▽

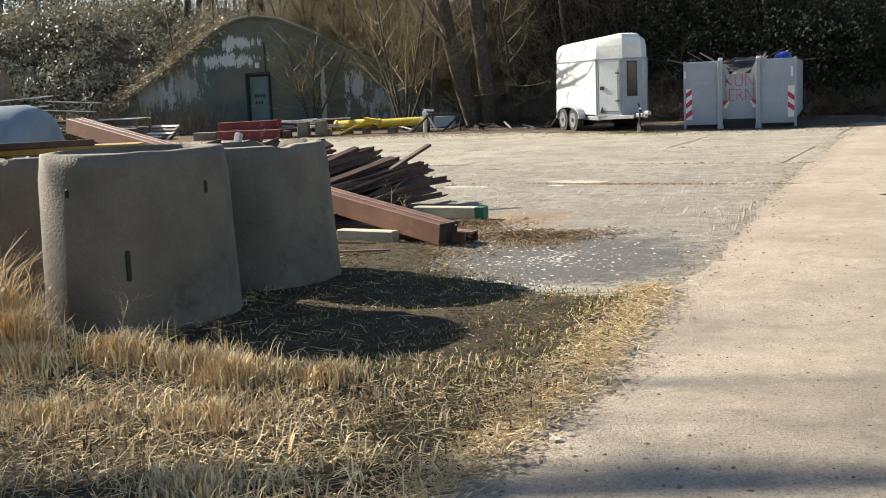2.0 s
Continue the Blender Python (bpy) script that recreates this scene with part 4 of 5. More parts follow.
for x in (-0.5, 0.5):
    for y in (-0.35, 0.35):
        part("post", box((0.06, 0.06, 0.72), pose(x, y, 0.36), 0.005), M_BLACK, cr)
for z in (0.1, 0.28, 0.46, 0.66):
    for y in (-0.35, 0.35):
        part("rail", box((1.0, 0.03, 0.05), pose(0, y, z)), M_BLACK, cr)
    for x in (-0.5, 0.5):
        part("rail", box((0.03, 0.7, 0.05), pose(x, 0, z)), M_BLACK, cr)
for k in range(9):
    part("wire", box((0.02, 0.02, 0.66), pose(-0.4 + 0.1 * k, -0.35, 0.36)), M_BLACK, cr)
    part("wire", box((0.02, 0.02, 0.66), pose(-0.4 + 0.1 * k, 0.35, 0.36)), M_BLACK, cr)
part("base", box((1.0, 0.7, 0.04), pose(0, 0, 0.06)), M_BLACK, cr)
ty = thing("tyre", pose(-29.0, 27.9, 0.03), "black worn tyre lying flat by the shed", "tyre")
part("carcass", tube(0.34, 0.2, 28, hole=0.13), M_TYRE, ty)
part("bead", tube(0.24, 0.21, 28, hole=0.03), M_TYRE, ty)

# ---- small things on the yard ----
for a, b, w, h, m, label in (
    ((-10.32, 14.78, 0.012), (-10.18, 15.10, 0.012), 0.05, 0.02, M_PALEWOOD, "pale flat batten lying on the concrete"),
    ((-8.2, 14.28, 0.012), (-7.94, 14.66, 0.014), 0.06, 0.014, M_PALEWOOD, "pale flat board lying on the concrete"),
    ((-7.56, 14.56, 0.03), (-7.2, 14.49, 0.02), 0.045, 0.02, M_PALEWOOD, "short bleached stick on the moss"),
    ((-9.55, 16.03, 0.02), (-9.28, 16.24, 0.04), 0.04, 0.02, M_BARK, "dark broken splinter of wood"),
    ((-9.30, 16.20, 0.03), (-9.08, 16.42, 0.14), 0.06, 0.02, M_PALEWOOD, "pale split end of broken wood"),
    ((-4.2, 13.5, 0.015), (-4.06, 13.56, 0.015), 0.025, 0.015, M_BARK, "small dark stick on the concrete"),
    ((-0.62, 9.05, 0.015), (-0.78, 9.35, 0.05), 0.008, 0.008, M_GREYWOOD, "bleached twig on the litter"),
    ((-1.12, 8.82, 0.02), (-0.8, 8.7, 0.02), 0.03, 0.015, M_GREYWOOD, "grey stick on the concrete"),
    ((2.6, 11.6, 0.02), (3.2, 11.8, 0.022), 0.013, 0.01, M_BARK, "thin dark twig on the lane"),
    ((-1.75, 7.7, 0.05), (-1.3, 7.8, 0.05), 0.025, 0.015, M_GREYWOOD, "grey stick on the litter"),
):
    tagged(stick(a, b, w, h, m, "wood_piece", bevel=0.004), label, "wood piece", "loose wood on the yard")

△

## Goal
Exactly reproduce the run of lines from the start of the listing through the line with "hole=0.03), M_TYRE, ty)", inclusive; pictures are not copied.

## Task solution
2.0 s
Continue the Blender Python (bpy) script that recreates this scene with part 4 of 5. More parts follow.
for x in (-0.5, 0.5):
    for y in (-0.35, 0.35):
        part("post", box((0.06, 0.06, 0.72), pose(x, y, 0.36), 0.005), M_BLACK, cr)
for z in (0.1, 0.28, 0.46, 0.66):
    for y in (-0.35, 0.35):
        part("rail", box((1.0, 0.03, 0.05), pose(0, y, z)), M_BLACK, cr)
    for x in (-0.5, 0.5):
        part("rail", box((0.03, 0.7, 0.05), pose(x, 0, z)), M_BLACK, cr)
for k in range(9):
    part("wire", box((0.02, 0.02, 0.66), pose(-0.4 + 0.1 * k, -0.35, 0.36)), M_BLACK, cr)
    part("wire", box((0.02, 0.02, 0.66), pose(-0.4 + 0.1 * k, 0.35, 0.36)), M_BLACK, cr)
part("base", box((1.0, 0.7, 0.04), pose(0, 0, 0.06)), M_BLACK, cr)
ty = thing("tyre", pose(-29.0, 27.9, 0.03), "black worn tyre lying flat by the shed", "tyre")
part("carcass", tube(0.34, 0.2, 28, hole=0.13), M_TYRE, ty)
part("bead", tube(0.24, 0.21, 28, hole=0.03), M_TYRE, ty)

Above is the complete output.